Without change management, upstream changes silently break certified dashboards. Users see wrong numbers, the data team investigates, and the root cause turns out to be an upstream model change that was deployed without checking downstream impact.
Governance That Scales
The failure mode of governance at scale is bureaucratic overhead that teams circumvent. If the certification process takes three weeks, analysts will publish directly to the production project rather than wait. If the metric definition process requires six approvals, teams will define the metric themselves and never register it in the glossary.
Governance that scales is:
**Automated where possible:** Use dbt tests to enforce data quality standards automatically. Use CI/CD pipelines to block deployments that fail tests. Automate the access review using the Tableau REST API rather than manually exporting user lists. Automated enforcement at lower cost than manual review.
**Proportional to risk:** Certified content serving C-suite dashboards needs rigorous review. Exploratory content in a sandbox project needs none. Apply governance effort proportionally to the stakes.
**Fast for low-risk changes:** A certification process that takes two business days for a minor change is a process teams will use. One that takes two weeks is a process teams will work around.
**Visible to stakeholders:** Monthly or quarterly governance health metrics — certification rate, access review completion, open quality incidents, metric definition coverage — give leadership visibility into governance programme health and demonstrate the programme's value.
Starting a Governance Programme
Most organisations attempting BI governance from scratch make the mistake of trying to govern everything at once. The right approach:
1. **Identify the highest-risk content first.** What are the five dashboards that senior leadership and financial reporting depend on? Start governance there.

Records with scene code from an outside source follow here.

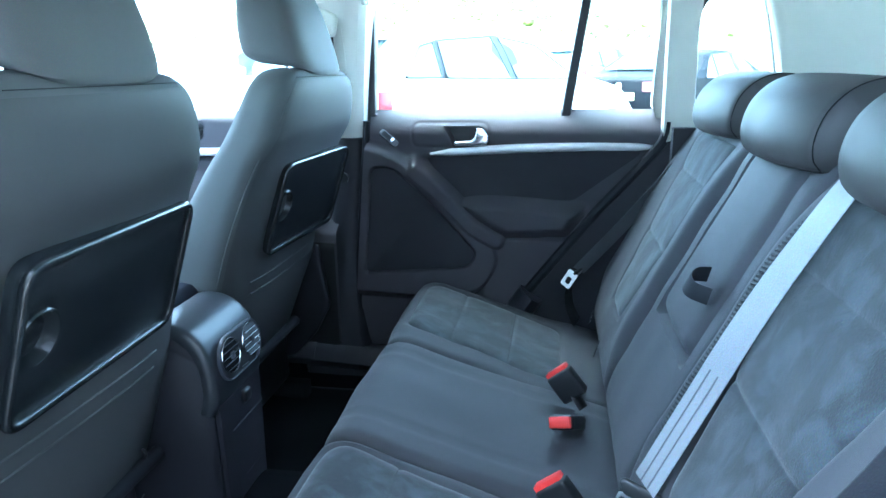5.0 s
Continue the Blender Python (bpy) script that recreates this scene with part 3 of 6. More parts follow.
part("door_panel", grid(odoor_pt, 40, 40), PLASTIC_DARK, odoor, "dark moulded door lining")
DOOR_O = [(0.0, 0.38), (0.62, 0.38), (0.78, 0.62), (1.02, 0.98), (1.02, 1.07), (0.0, 1.07)]
part("outer_skin", slab(DOOR_O, 0.045, OD @ xz(0.0, -1), 0.015), PAINT, odoor, "champagne painted door shell")
part("inner_shell", slab([(x + 0.006 - 0.012 * (x > 0.5), z) for x, z in DOOR_O], 0.072, OD @ xz(0.074, -1), 0.02, 4), PLASTIC, odoor, "dark plastic door inside")
part("edge_seal", tube([OD @ Vector(p) for p in ((0.035, 0.078, 0.40), (0.030, 0.080, 0.60), (0.030, 0.080, 0.85), (0.035, 0.078, 1.05))], 0.009, 8), RUBBER, odoor, "black rubber edge seal")
part("window_frame", ring_plate(outline_n([(0.0, 1.06), (1.03, 1.06), (0.98, 1.38), (0.80, 1.47), (0.10, 1.49)], 80), outline_n([(0.05, 1.10), (0.97, 1.10), (0.93, 1.36), (0.78, 1.43), (0.12, 1.45)], 80), 0.03, OD @ xz(0.03, -1), 0.006), PLASTIC_DARK, odoor, "black window frame")
og = part("pane", slab([(0.05, 1.09), (0.97, 1.09), (0.93, 1.37), (0.78, 1.44), (0.12, 1.46)], 0.004, OD @ xz(0.012, -1)), GLASS, odoor, "clear window pane")
og.visible_shadow = False
for hz in (0.58, 0.90):
    part("hinge", box((-0.03, 0.0, hz - 0.03), (0.06, 0.04, hz + 0.03), 0.008, 2, OD), PLASTIC_DARK, odoor, "black door hinge")


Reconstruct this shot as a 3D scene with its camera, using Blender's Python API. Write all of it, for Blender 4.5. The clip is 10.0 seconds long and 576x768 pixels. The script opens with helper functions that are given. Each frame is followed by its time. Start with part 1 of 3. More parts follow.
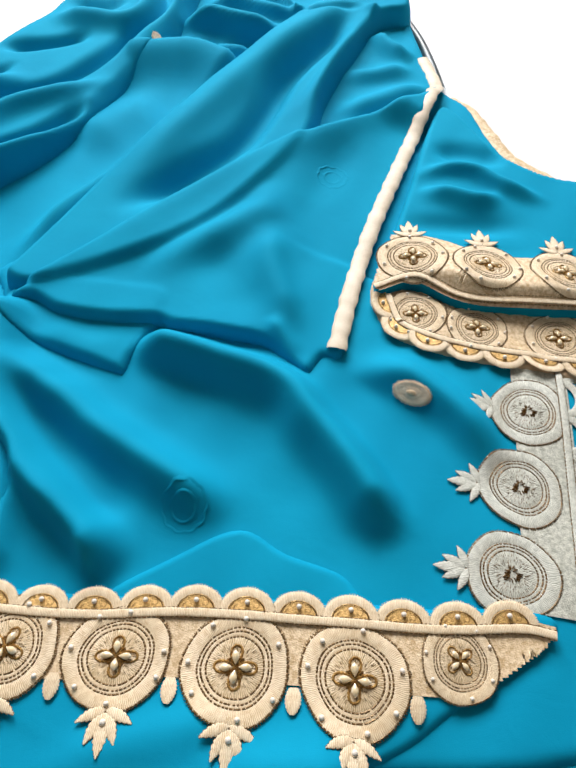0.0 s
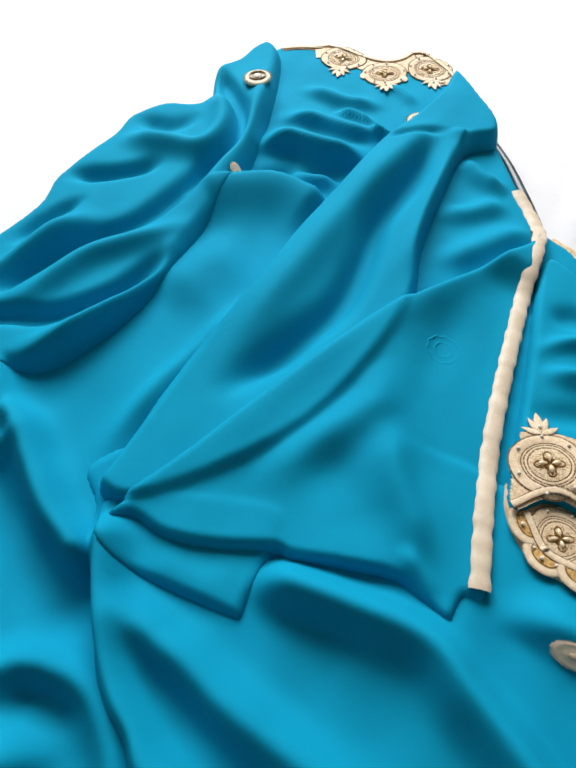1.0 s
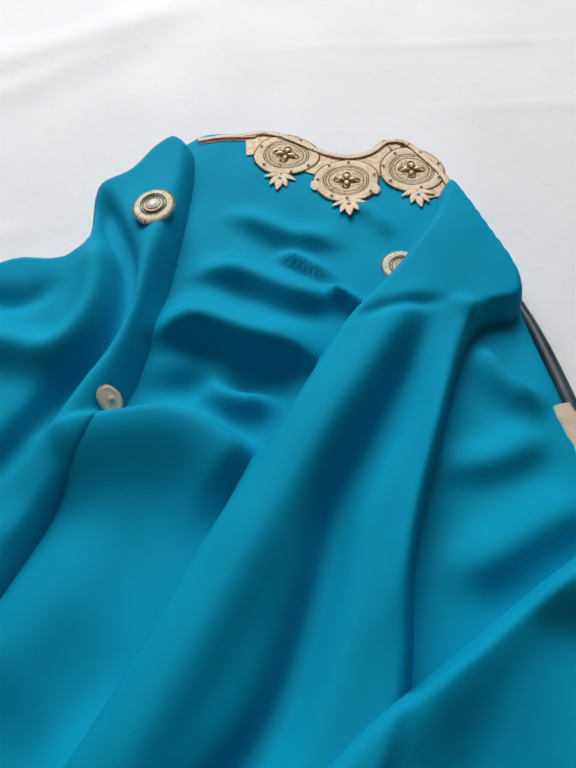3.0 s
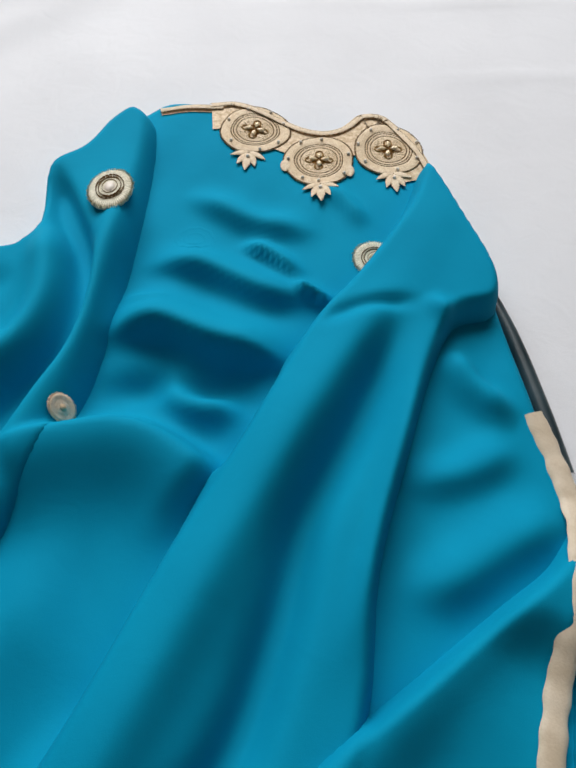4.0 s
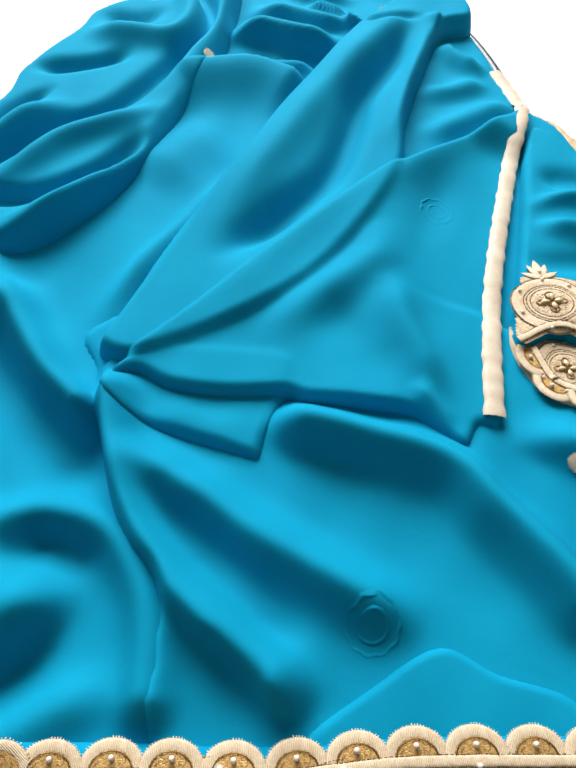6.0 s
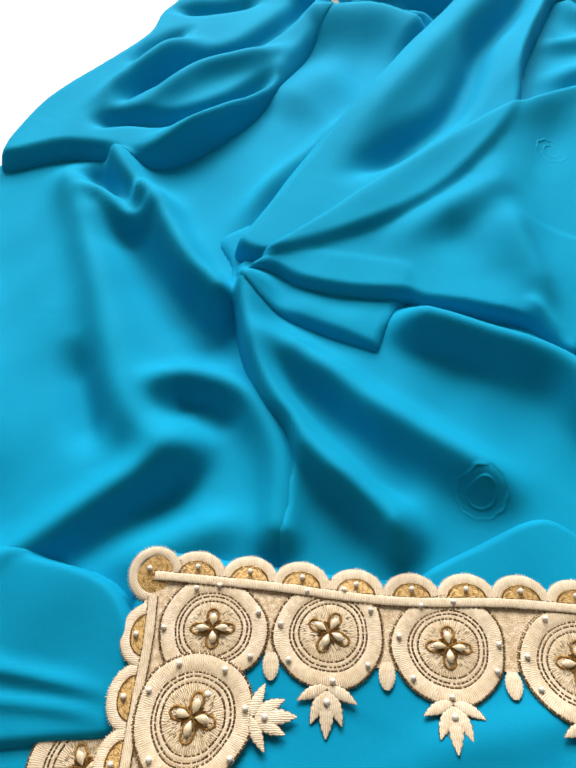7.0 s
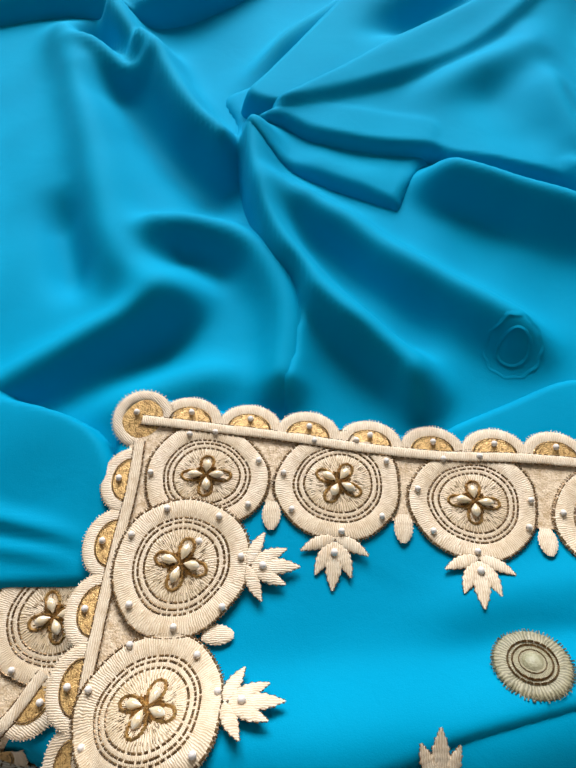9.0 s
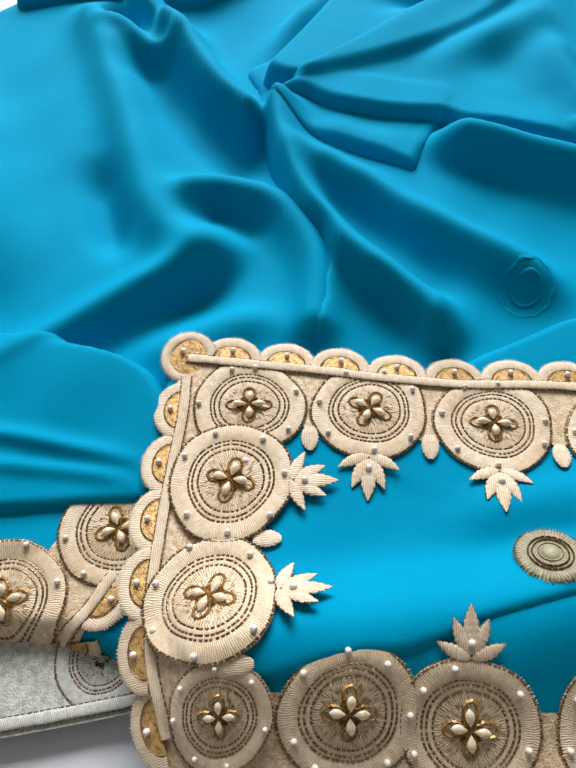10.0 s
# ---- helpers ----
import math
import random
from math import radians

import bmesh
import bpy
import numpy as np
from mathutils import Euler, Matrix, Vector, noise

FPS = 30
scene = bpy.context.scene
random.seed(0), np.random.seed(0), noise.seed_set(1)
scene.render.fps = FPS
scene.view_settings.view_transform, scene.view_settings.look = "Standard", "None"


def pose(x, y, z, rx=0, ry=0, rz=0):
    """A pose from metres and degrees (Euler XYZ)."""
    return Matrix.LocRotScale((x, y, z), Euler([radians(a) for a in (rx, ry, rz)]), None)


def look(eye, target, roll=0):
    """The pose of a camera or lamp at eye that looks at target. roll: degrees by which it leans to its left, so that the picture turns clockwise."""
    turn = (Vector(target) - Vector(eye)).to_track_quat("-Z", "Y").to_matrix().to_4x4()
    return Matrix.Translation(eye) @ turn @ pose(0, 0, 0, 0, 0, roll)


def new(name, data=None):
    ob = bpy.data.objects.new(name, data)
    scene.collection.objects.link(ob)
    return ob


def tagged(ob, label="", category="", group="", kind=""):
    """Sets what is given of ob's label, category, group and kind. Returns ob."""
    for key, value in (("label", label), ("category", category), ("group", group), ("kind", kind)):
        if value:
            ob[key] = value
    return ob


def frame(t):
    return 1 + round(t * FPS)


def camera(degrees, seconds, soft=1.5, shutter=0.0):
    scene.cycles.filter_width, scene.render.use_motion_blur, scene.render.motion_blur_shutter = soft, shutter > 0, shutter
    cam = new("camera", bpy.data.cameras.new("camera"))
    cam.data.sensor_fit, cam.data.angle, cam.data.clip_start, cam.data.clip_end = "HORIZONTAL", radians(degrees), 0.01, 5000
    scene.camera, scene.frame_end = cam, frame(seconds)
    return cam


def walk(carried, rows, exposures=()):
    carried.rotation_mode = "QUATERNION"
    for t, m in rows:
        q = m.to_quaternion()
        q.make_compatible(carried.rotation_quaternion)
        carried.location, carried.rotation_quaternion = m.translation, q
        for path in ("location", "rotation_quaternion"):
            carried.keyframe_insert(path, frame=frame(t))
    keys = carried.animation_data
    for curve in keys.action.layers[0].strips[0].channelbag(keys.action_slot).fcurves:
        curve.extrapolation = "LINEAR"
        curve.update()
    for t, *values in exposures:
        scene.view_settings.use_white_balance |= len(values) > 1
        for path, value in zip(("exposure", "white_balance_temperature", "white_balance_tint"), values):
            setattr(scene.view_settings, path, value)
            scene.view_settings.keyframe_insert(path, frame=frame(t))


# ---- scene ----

2. **Define the certified standard.** What does a workbook have to satisfy to be certified? Write the checklist. It does not need to be perfect on day one.
3. **Certify the existing high-risk content.** Review each of the five critical dashboards against the checklist. Fix what fails. Certify what passes.
4. **Establish the publishing workflow.** Set up the Certified project with restricted publishing permissions. Train the team on the tiers.
5. **Add metric governance for the most contested metrics.** Pick the three metrics that cause the most definition disputes and document canonical definitions. Implement them in the transformation layer.
6. **Expand incrementally.** Add more content to the certification programme, add more metrics to the glossary, extend access governance — but incrementally, at a pace the team can maintain.